Often described as one of the most scenic train rides in the world, this railway route offers travellers a fantastic perspective on the country’s geographical splendour and rich cultural heritage.

READ MORE: The key things you need to know about Norway’s Bergen Line

It’s also a journey to be enjoyed slowly – the trip takes between six and a half and seven and a half hours, making it a great day trip option or a relaxing part of your broader Norwegian adventure.

Awe-inspiring landscapes and historical significance

As the train chugs from the coastal city of Bergen in western Norway to the capital city, Oslo, in the east, passengers get to see a panorama of fjords, waterfalls, mountain plateaus, and picturesque villages.

One moment, you’re skirting alongside a shimmering lake, and the next, you’re climbing snow-capped heights (the amount of snow depends on the time of year you take the trip), only to plunge into green valleys below a while later.

At an altitude of about 1,220 meters, the train crosses the Hardangervidda plateau, Europe’s highest mountainous plateau.

This region is known for its raw beauty, characterised by barren landscapes dotted with glacial lakes and rugged peaks.

Beyond the breathtaking views, the Bergen to Oslo railway also stands as a testament to human engineering and perseverance.

Completed in 1909, constructing this railway was no small feat. Workers had to combat harsh weather conditions, challenging terrains, and logistical problems.

The highest point of the trip between Bergen and the capital, Finse, also has a rich history.

The location served as the backdrop for the ice planet Hoth in Star Wars and was also the training ground for Robert Falcon Scott’s 1912 South Pole Expedition.


A red house photographed in the Myrdal area on the Bergen Line. Photo by Rachel McGrane on Unsplash

The comforts on board the train

Modern Norwegian trains are generally designed with passengers’ comfort in mind. Relatively spacious seats, large windows, charging slots for electronic devices, and facilities like Wi-Fi ensure that travellers can enjoy the views in a relaxed setting.

However, the Wi-Fi is pretty shaky at times (especially when you start going through the more mountainous terrain and tunnels) – so we don’t recommend relying solely on the on-board Wi-Fi if you also need to get some work in during the trip.

There is also room for bicycles and additional luggage on board; just remember to reserve a spot for your bike in advance.

If you get hungry during the trip, you can always stretch your legs and make your way to the onboard café.

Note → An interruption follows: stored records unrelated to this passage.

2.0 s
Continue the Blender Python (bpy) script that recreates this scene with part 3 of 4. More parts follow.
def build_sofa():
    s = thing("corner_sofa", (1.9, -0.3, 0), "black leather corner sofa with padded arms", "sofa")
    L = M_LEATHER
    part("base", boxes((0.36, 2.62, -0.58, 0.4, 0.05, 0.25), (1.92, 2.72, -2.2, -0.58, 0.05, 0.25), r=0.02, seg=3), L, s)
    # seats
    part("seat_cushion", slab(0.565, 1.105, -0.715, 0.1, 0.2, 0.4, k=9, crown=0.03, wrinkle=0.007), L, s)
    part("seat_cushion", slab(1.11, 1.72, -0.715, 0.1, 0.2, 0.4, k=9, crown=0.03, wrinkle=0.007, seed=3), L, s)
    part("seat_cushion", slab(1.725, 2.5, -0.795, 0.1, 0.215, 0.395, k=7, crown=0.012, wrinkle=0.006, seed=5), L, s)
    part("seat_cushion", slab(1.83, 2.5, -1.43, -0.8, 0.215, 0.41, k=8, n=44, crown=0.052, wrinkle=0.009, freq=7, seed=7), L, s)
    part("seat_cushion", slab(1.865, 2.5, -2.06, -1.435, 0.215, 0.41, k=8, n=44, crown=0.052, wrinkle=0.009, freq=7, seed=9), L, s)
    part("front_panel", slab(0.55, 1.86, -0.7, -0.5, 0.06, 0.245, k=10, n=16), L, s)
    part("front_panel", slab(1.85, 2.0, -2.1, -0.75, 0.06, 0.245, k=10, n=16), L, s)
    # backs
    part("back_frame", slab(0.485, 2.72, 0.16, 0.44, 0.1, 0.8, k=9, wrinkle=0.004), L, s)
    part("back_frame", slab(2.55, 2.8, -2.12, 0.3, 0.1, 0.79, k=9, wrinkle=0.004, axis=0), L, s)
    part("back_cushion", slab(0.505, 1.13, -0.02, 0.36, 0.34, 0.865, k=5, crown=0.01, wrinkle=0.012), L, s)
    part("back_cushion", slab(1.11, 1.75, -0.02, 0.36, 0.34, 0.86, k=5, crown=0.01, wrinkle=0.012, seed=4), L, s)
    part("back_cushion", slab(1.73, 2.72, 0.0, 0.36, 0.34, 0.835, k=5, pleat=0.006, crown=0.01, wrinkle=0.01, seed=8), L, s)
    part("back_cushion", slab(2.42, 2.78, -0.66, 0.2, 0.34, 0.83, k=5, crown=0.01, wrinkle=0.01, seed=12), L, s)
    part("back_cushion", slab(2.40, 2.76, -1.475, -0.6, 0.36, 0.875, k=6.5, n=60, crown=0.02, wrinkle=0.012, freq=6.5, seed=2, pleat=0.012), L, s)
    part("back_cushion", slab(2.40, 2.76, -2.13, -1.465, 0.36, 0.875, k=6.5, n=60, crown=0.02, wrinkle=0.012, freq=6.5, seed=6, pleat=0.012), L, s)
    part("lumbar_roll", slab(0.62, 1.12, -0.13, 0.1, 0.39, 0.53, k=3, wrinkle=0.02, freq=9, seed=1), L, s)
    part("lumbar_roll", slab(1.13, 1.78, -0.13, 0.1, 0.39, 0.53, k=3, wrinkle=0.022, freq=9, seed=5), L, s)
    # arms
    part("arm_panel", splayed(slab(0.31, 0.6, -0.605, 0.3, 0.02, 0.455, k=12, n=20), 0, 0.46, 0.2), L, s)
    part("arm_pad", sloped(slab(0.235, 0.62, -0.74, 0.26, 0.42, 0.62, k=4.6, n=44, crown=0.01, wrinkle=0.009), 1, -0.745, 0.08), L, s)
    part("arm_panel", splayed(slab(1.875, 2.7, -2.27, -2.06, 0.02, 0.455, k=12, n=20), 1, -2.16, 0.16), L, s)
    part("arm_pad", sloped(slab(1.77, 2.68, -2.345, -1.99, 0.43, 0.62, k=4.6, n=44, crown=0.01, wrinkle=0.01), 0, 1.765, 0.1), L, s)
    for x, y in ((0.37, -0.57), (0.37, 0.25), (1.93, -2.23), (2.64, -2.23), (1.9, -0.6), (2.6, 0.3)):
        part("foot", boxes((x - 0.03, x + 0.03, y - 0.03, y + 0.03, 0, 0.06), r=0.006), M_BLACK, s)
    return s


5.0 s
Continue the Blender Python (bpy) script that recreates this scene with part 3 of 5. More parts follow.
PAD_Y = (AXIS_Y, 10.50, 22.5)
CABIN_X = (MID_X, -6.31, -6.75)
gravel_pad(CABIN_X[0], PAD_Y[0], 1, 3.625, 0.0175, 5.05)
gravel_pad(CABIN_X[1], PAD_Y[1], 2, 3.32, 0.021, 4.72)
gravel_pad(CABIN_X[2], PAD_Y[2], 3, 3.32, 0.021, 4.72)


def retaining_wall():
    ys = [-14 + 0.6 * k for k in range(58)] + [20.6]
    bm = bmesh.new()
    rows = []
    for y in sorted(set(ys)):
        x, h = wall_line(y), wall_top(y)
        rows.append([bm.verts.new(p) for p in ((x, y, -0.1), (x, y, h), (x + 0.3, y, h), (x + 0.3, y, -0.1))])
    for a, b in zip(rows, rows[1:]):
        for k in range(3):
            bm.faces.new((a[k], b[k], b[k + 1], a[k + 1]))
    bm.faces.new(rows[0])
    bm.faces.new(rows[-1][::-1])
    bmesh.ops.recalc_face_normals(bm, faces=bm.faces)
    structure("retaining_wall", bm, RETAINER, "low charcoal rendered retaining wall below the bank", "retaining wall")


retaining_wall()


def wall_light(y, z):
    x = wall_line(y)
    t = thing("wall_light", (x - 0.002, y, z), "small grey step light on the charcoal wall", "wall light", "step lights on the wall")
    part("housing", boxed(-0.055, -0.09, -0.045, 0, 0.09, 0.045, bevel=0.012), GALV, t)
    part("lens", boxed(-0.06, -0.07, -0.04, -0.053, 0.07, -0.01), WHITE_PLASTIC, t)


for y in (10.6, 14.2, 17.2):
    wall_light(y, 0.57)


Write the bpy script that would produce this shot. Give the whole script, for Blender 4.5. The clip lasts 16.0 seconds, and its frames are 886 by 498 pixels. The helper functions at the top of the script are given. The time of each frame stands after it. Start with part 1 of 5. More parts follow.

There, you’ll find a decent selection of hot and cold dishes (pizzas, hot dogs, pre-made meals), baked products and desserts (several types of sweet buns, fruit), and beverages. You can enjoy your meal in the café or carry it back to your seat.

Night travellers aren’t left out either – a light evening menu is available throughout the night.

If you’re taking the line in the afternoon, there’s a chance that the café will offer food at half-price late in the evening (around 9 or 10 pm) to cut food waste. Don’t be surprised to see a stream of passengers heading for the café once the discount announcement is made via speaker.

Ticket options

Travellers can choose between a wide range of ticket options. At the time of writing, one-way tickets for adults ranged between ca. 850 and 1200 kroner. Much cheaper tickets are available when booking in advance. When booking in advance, a single can be purchased from 289 kroner. Tickets can be booked up to 90 days before the departure date and prices are based on demand and availability. 

The Vy Plus ticket provides extra comfortable seats. If you’re travelling with friends, family or colleagues, you can opt to share a compartment with two sofas, a shared table and room for up to six people.

You can also travel on a budget with Vy’s Lowfare tickets. If you take the night train, you have various sleeping options available. PlusNight features more comfortable lie-flat accommodation for when you want to get some sleep, while you can also opt for your own bed in a 2- or 6-berth compartment with the Sleeper and Rest ticket options.

The night train tickets also give travellers a discount on breakfast at partner hotels in the morning.

Furthermore, if you’re travelling with children, you can reserve seats in the Family carriage with a playroom for kids.

You can check all the other ticket options on Vy’s website.

It’s worth it

After six or seven hours on board the train from Oslo to Bergen, the first thing that comes to mind for many people is, “I need to do this again and share the experience with a friend/family member!”

So, if you get the opportunity to enjoy this train route, go for it. It might take a time investment on your end (the plane connection between Norway’s two largest cities is a much faster means of transport), but taking the train from Oslo to Bergen is well worth it.

Regardless of whether you’re a nature lover, a history buff, or simply a traveller seeking a memorable journey, this train ride will surely make a strong impression that will linger long after the journey’s end.